Old technology, though, isn’t always a sure-fire answer. Coal plants routinely must shut down for maintenance. Then there are the fiascos. Problems have repeatedly idled Comanche 3, the state’s youngest and largest coal plant, during its 12 years. Cabin Creek, Xcel’s trusty pumped-storage hydro project at Georgetown, has also been down.

The electrical grid now being assembled will be more diverse, dispersed, and flexible. Many homes will have storage, the batteries of electric vehicles will be integrated into the grid, and demand will be shaved and then shaped to better correspond with supplies. Megan Gilman, a PUC commissioner from Edwards, pointed out that this strategy could be a key response to tightening margins between supplies and demands. Xcel has had a small-scale peak-shaving program but will soon submit plans for expanded demand management.
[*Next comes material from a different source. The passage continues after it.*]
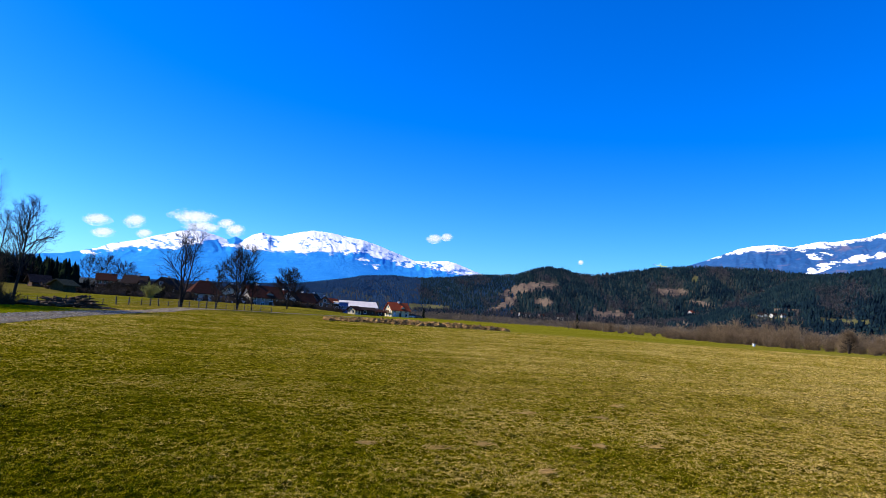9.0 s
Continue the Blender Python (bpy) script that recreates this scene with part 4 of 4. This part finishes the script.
house("dark open-sided wood shed beside the house", 14.05, 318, 8, 4.6, 4.0, 1.9, 0.9, M_TIMBER, M_BROWNROOF, 1, 1, None, z=0.0, door=False, name="wood_shed")
house("dark timber field barn with a pale roof edge", -11.8, 205, 30, 4.2, 3.6, 1.6, 1.4, M_TIMBER, M_DARKROOF, 1, 1, None, z=west_ground(-11.8, 205) - 0.1, door=False, windows=False, name="field_barn")

for _k, (_az, _r, _turn, _w, _hw, _hr, _wall, _roof) in enumerate([
        (-4.3, 285, 30, 7.5, 3.6, 2.6, M_WHITE, M_DARKROOF), (1.9, 285, 70, 8.0, 4.2, 3.0, M_CREAM, M_BROWNROOF), (2.9, 270, 75, 7.5, 3.6, 2.8, M_WHITE, M_BROWNROOF),
        (6.6, 270, 70, 7.0, 3.4, 2.8, M_WHITE, M_BROWNROOF), (8.1, 335, 15, 8.0, 4.4, 2.8, M_PINK, M_REDROOF), (9.05, 330, 65, 6.5, 3.8, 2.4, M_WHITE, M_REDROOF),
        (9.9, 345, 20, 7.0, 4.4, 2.6, M_PINK, M_REDROOF), (5.9, 300, 25, 8.5, 4.2, 3.0, M_GREYWALL, M_REDROOF)]):
    house("small village house with a tiled gable roof", _az, _r, _turn, _w, _w * 0.85, _hw, _hr, _wall, _roof, 2, 1, (0.15, 0.1) if _k % 2 else None, z=float(rise(*polar(_az, _r))))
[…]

Meanwhile, it gets hotter and hotter. Russ Schumacher, the state climatologist, says Colorado’s seven of the nine warmest years on record have occurred since 2012. We haven’t had a year cooler than the 20th century average since 1992. Air conditioning has become the new normal for high-end real estate offerings even in Winter Park, elevation 9,000 feet. It’s not just the heat. There’s also the matter of smoke, as more intense wildfires grow larger and expand across the calendar, too. For weeks, sometimes months on end, opening the windows is no option.

Colorado’s record temperature of 115 degrees was set in 2019 near Lamar, in southeastern Colorado. Nobody yet has made public modeling of the potential for that kind of heat in Front Range cities, where 90% of Coloradans live. Last year the deaths of 339 people were attributed to heat in the Phoenix area, where nighttime temperatures sometimes stay above 90.

Power outages in Texas during February 2021 were blamed — mostly without merit — on wind farms. Nobody in Colorado wants to see any plausible excuse to blame renewables. The best way to avoid that is to keep the air conditioners running.